Dedicated F-22 Trainers Now in Question?

Using an Air Force chart as a reference point, Sen. James Inhofe (R-Okla.) pointed out to Air Force Secretary Michael Donley and Chief of Staff Gen. Norton Schwartz that with 183 F-22s, just 126 of them would be combat coded by the end of the production line. “Would you think that’s adequate?” Inhofe asked during the May 21 Senate Armed Services Committee hearing on the Fiscal 2010 Air Force budget request. Schwartz said that the Air Force is looking at managing the future fighter fleet significantly differently than it did larger fleets of legacy fighters such as the F-15 and F-16. “Small fleet dynamics are a significant issue here,” he said, adding the service would have to “look hard” about whether it would even have dedicated F-22 training aircraft in its inventory and potentially using combat-coded aircraft to carry out training activities. While this situation is “not as ideal” as using dedicated training aircraft, it is one of the realities of managing a smaller fleet. Sen.
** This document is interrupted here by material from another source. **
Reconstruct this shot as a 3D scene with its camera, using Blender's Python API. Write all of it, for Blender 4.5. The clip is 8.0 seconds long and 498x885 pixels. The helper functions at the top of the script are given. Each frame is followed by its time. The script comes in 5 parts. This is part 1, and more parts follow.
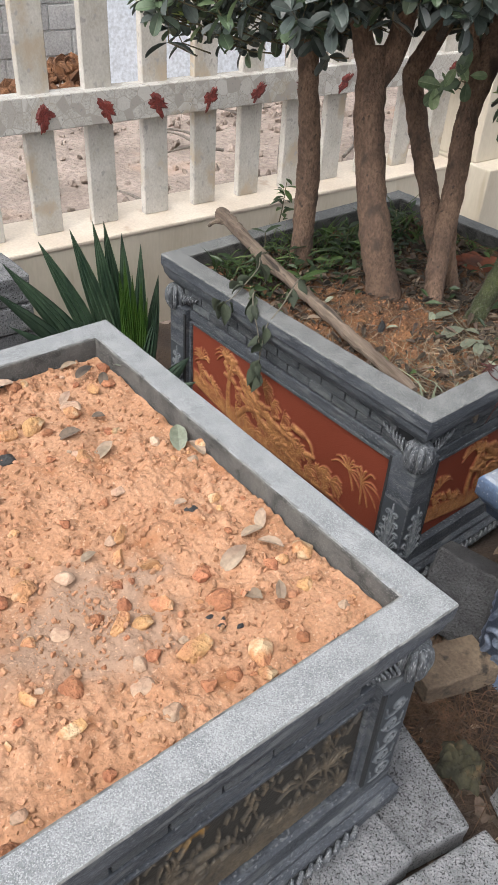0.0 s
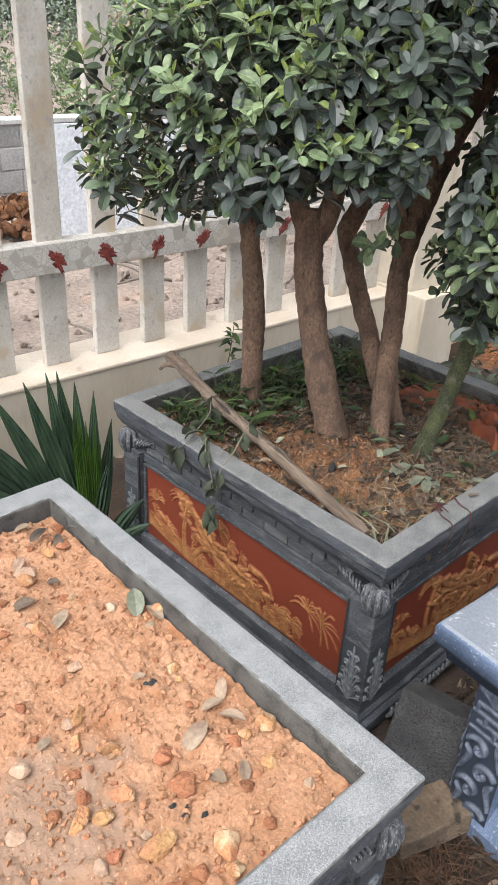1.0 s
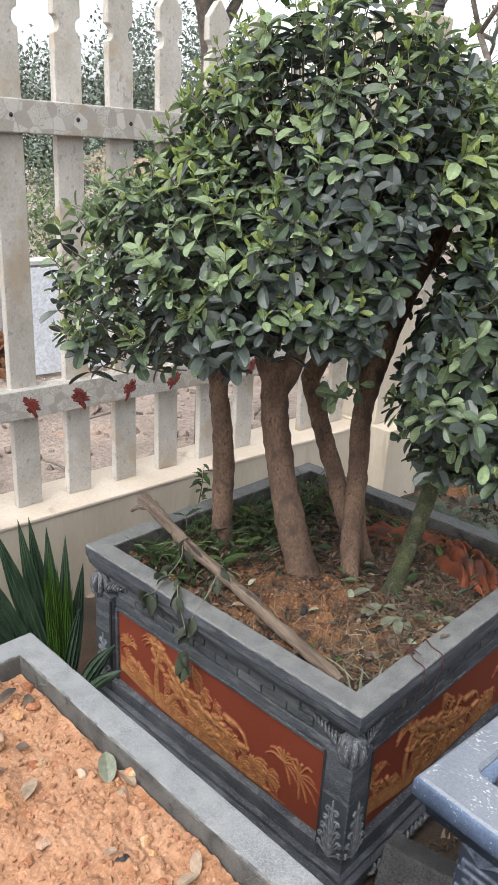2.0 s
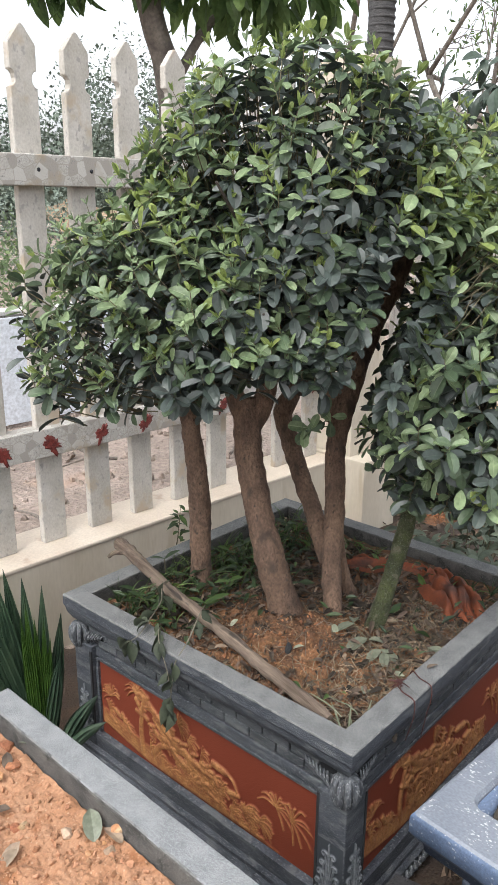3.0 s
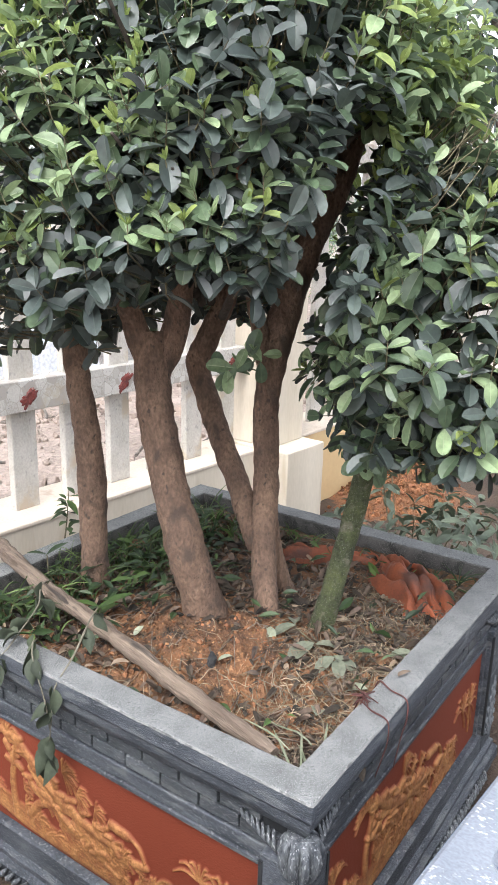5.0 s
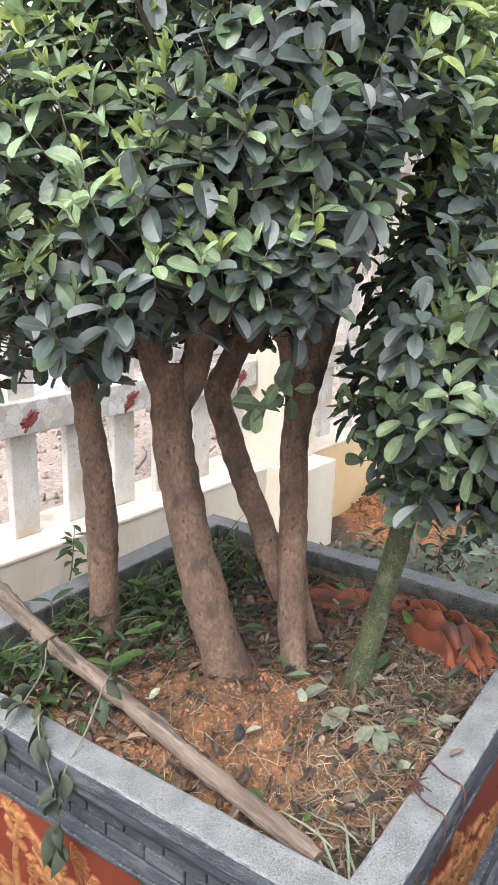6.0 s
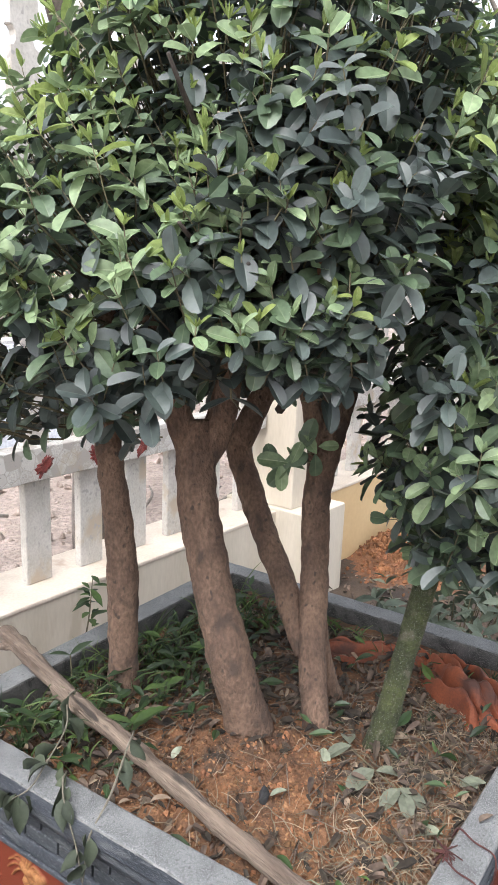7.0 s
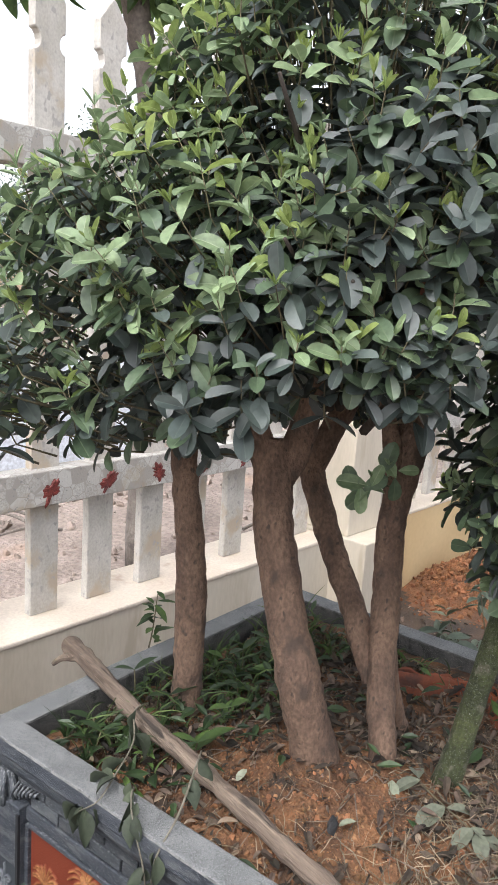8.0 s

Saxby Chambliss (R-Ga.) pointed out that even if the number had stayed at 381, the Air Force would still have about 240 combat-coded aircraft—which is “less than the historical demand for F-15s.” Citing the Air Force’s plan to cut 250 legacy fighters from the current force and “that more retirements are on the way next year—that the Air Force may recommend retiring another 255 fighters”—Chambliss noted that field commanders were OK with the 2010 fighter retirement plan, provided USAF procured more F-22s. However, since it does not plan to do that, he pointed to the elevated risk, “which you readily admit.” He concluded, “I’m having a hard time really justifying your analysis here.”